- [Task directions] Set down only the lines running from the one with "6. More parts follow." to the one with "return [(x, y, z)", both lines included, exactly as they stand, please.

- [Data items]

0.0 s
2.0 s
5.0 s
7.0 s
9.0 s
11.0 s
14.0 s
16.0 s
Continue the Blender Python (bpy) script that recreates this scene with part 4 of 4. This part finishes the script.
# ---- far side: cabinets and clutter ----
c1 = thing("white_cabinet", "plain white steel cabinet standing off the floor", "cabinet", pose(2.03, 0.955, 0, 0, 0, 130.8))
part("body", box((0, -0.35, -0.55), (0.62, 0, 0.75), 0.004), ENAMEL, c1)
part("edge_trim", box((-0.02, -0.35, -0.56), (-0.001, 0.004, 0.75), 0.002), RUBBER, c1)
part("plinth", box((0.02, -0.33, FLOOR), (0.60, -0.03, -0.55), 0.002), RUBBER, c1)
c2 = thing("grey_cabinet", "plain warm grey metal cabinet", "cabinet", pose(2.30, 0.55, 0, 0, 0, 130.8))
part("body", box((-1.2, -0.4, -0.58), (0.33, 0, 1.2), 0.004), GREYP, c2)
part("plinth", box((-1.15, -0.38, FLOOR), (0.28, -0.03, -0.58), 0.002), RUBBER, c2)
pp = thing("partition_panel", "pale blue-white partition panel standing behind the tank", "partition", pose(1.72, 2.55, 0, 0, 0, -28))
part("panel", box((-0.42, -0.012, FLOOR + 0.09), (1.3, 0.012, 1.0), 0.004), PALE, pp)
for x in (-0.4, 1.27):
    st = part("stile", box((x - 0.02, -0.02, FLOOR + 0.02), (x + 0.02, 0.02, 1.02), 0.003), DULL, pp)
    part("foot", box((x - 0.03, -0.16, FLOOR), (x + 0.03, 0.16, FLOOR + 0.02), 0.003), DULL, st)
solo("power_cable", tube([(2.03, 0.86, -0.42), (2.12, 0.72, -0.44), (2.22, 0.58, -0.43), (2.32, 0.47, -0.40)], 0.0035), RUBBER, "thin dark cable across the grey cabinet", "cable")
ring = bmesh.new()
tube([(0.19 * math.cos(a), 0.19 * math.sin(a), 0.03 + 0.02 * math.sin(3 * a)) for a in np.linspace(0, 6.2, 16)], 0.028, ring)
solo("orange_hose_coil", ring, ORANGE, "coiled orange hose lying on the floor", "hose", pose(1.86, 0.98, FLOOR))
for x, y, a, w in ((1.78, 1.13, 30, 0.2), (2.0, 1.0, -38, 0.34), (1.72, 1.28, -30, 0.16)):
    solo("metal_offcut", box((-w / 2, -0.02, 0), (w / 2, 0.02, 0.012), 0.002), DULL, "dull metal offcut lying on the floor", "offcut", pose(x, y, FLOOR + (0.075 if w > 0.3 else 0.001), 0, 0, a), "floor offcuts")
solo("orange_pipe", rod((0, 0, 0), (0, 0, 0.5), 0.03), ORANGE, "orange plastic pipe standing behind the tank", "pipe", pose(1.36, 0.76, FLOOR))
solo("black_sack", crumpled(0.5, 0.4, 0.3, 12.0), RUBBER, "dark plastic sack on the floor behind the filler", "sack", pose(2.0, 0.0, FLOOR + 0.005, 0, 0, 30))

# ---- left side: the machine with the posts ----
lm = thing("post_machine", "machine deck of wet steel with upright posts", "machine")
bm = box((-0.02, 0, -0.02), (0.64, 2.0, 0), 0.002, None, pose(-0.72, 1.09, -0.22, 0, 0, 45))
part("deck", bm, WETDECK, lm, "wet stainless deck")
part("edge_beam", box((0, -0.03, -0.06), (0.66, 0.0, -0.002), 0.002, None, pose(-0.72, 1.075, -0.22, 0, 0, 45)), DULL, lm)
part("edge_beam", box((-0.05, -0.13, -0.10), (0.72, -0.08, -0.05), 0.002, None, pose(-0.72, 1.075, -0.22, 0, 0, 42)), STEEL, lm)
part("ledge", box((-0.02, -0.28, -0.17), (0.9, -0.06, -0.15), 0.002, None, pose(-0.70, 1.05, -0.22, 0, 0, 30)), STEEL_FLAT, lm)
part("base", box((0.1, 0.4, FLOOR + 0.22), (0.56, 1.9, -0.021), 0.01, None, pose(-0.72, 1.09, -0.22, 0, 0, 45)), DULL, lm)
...
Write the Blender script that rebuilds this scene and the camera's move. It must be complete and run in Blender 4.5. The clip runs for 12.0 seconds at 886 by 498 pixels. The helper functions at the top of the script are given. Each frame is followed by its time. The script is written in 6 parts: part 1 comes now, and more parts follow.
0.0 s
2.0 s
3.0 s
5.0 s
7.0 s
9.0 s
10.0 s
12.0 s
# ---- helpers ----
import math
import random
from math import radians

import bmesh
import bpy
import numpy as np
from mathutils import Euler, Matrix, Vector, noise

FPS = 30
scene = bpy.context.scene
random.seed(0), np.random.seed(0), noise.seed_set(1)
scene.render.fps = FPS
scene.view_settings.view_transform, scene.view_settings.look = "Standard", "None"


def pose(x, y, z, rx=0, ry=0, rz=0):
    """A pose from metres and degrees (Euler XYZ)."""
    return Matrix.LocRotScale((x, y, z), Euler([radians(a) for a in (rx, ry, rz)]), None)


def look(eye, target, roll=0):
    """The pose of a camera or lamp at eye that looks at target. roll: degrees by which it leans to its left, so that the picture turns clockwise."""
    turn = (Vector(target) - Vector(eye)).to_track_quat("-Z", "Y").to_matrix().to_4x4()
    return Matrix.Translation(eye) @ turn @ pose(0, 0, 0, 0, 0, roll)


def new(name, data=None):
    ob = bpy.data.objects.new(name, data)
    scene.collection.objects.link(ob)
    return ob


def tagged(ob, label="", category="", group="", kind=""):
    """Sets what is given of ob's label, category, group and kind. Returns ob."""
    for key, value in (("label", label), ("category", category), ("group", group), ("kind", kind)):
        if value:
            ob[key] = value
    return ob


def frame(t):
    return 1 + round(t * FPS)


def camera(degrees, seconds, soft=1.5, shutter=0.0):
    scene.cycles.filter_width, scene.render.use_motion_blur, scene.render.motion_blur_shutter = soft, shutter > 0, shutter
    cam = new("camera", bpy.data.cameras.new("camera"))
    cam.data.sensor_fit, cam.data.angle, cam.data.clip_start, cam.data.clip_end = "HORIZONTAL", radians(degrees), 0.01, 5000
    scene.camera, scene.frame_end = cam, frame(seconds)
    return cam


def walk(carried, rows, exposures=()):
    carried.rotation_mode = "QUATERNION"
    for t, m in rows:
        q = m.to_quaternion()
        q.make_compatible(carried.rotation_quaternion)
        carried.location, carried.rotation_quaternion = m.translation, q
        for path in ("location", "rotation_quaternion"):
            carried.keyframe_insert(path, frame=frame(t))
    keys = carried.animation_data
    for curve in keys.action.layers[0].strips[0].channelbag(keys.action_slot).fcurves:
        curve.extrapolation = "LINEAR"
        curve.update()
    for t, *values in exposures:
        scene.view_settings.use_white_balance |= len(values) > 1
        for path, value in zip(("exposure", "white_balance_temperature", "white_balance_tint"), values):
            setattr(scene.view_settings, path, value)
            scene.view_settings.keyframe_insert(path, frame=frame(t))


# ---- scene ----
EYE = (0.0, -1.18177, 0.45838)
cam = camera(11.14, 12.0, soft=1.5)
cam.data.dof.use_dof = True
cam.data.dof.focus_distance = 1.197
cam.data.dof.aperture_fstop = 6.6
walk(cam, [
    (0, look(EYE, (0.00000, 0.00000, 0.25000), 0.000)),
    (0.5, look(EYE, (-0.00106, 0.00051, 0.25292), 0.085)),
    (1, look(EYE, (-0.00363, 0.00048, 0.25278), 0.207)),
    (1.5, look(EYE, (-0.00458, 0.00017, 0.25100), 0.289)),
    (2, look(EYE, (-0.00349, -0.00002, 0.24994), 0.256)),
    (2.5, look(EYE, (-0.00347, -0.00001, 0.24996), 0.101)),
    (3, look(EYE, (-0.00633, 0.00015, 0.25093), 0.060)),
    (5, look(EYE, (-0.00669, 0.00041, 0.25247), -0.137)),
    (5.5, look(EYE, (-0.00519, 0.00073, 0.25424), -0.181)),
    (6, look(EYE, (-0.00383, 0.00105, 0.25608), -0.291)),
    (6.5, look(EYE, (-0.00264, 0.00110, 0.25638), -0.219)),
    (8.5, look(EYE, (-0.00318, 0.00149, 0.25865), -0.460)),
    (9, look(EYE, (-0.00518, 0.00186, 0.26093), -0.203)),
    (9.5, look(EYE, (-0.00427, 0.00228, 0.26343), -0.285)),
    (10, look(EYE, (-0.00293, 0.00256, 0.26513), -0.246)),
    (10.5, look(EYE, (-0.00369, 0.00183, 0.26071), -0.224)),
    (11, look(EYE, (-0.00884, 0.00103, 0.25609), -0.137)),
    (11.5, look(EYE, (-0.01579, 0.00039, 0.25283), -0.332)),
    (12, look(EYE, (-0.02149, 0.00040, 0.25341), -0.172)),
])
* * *
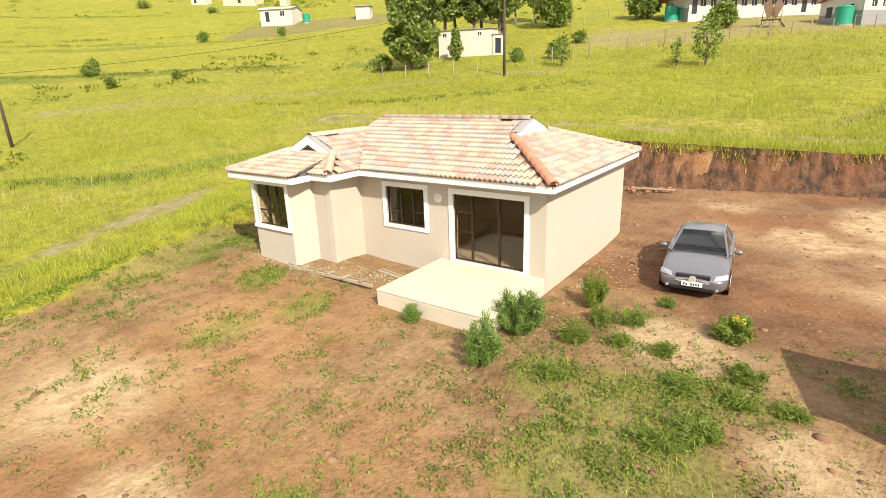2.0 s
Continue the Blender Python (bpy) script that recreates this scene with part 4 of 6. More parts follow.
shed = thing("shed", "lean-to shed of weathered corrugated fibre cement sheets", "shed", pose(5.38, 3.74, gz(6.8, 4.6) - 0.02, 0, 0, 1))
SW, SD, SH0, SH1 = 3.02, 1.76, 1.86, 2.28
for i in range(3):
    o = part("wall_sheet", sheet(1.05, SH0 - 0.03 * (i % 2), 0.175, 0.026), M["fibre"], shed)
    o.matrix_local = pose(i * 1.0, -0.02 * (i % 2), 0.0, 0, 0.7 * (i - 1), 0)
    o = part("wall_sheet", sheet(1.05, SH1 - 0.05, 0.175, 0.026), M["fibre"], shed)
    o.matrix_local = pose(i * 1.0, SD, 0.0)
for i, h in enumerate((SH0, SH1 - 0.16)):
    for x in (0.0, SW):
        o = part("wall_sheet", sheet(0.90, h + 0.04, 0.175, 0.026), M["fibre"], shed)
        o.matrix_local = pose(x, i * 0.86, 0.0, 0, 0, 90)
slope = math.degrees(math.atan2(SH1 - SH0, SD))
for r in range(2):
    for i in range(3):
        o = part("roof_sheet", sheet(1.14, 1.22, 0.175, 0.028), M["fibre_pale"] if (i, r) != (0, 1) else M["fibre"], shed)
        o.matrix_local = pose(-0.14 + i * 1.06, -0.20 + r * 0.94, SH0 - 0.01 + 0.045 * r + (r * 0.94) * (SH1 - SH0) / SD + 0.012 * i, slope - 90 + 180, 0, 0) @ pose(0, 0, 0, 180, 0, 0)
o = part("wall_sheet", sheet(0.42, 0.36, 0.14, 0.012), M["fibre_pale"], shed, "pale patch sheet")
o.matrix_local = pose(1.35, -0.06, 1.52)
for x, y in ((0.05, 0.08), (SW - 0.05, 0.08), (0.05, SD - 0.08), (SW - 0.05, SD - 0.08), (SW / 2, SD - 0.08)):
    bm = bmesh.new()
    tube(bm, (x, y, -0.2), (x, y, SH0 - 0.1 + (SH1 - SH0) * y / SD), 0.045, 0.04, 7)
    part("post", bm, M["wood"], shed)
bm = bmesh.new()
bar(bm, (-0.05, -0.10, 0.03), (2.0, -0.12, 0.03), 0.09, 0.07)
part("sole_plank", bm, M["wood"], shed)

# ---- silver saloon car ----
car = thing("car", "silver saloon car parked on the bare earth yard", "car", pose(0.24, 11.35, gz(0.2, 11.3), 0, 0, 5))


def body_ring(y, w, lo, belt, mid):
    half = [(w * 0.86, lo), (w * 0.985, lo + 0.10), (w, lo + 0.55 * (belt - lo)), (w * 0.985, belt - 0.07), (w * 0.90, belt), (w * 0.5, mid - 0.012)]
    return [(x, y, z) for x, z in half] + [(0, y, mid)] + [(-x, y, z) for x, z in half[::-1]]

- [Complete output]
Continue the Blender Python (bpy) script that recreates this scene with part 4 of 6. More parts follow.
shed = thing("shed", "lean-to shed of weathered corrugated fibre cement sheets", "shed", pose(5.38, 3.74, gz(6.8, 4.6) - 0.02, 0, 0, 1))
SW, SD, SH0, SH1 = 3.02, 1.76, 1.86, 2.28
for i in range(3):
    o = part("wall_sheet", sheet(1.05, SH0 - 0.03 * (i % 2), 0.175, 0.026), M["fibre"], shed)
    o.matrix_local = pose(i * 1.0, -0.02 * (i % 2), 0.0, 0, 0.7 * (i - 1), 0)
    o = part("wall_sheet", sheet(1.05, SH1 - 0.05, 0.175, 0.026), M["fibre"], shed)
    o.matrix_local = pose(i * 1.0, SD, 0.0)
for i, h in enumerate((SH0, SH1 - 0.16)):
    for x in (0.0, SW):
        o = part("wall_sheet", sheet(0.90, h + 0.04, 0.175, 0.026), M["fibre"], shed)
        o.matrix_local = pose(x, i * 0.86, 0.0, 0, 0, 90)
slope = math.degrees(math.atan2(SH1 - SH0, SD))
for r in range(2):
    for i in range(3):
        o = part("roof_sheet", sheet(1.14, 1.22, 0.175, 0.028), M["fibre_pale"] if (i, r) != (0, 1) else M["fibre"], shed)
        o.matrix_local = pose(-0.14 + i * 1.06, -0.20 + r * 0.94, SH0 - 0.01 + 0.045 * r + (r * 0.94) * (SH1 - SH0) / SD + 0.012 * i, slope - 90 + 180, 0, 0) @ pose(0, 0, 0, 180, 0, 0)
o = part("wall_sheet", sheet(0.42, 0.36, 0.14, 0.012), M["fibre_pale"], shed, "pale patch sheet")
o.matrix_local = pose(1.35, -0.06, 1.52)
for x, y in ((0.05, 0.08), (SW - 0.05, 0.08), (0.05, SD - 0.08), (SW - 0.05, SD - 0.08), (SW / 2, SD - 0.08)):
    bm = bmesh.new()
    tube(bm, (x, y, -0.2), (x, y, SH0 - 0.1 + (SH1 - SH0) * y / SD), 0.045, 0.04, 7)
    part("post", bm, M["wood"], shed)
bm = bmesh.new()
bar(bm, (-0.05, -0.10, 0.03), (2.0, -0.12, 0.03), 0.09, 0.07)
part("sole_plank", bm, M["wood"], shed)

# ---- silver saloon car ----
car = thing("car", "silver saloon car parked on the bare earth yard", "car", pose(0.24, 11.35, gz(0.2, 11.3), 0, 0, 5))


def body_ring(y, w, lo, belt, mid):
    half = [(w * 0.86, lo), (w * 0.985, lo + 0.10), (w, lo + 0.55 * (belt - lo)), (w * 0.985, belt - 0.07), (w * 0.90, belt), (w * 0.5, mid - 0.012)]
    return [(x, y, z) for x, z in half] + [(0, y, mid)] + [(-x, y, z) for x, z in half[::-1]]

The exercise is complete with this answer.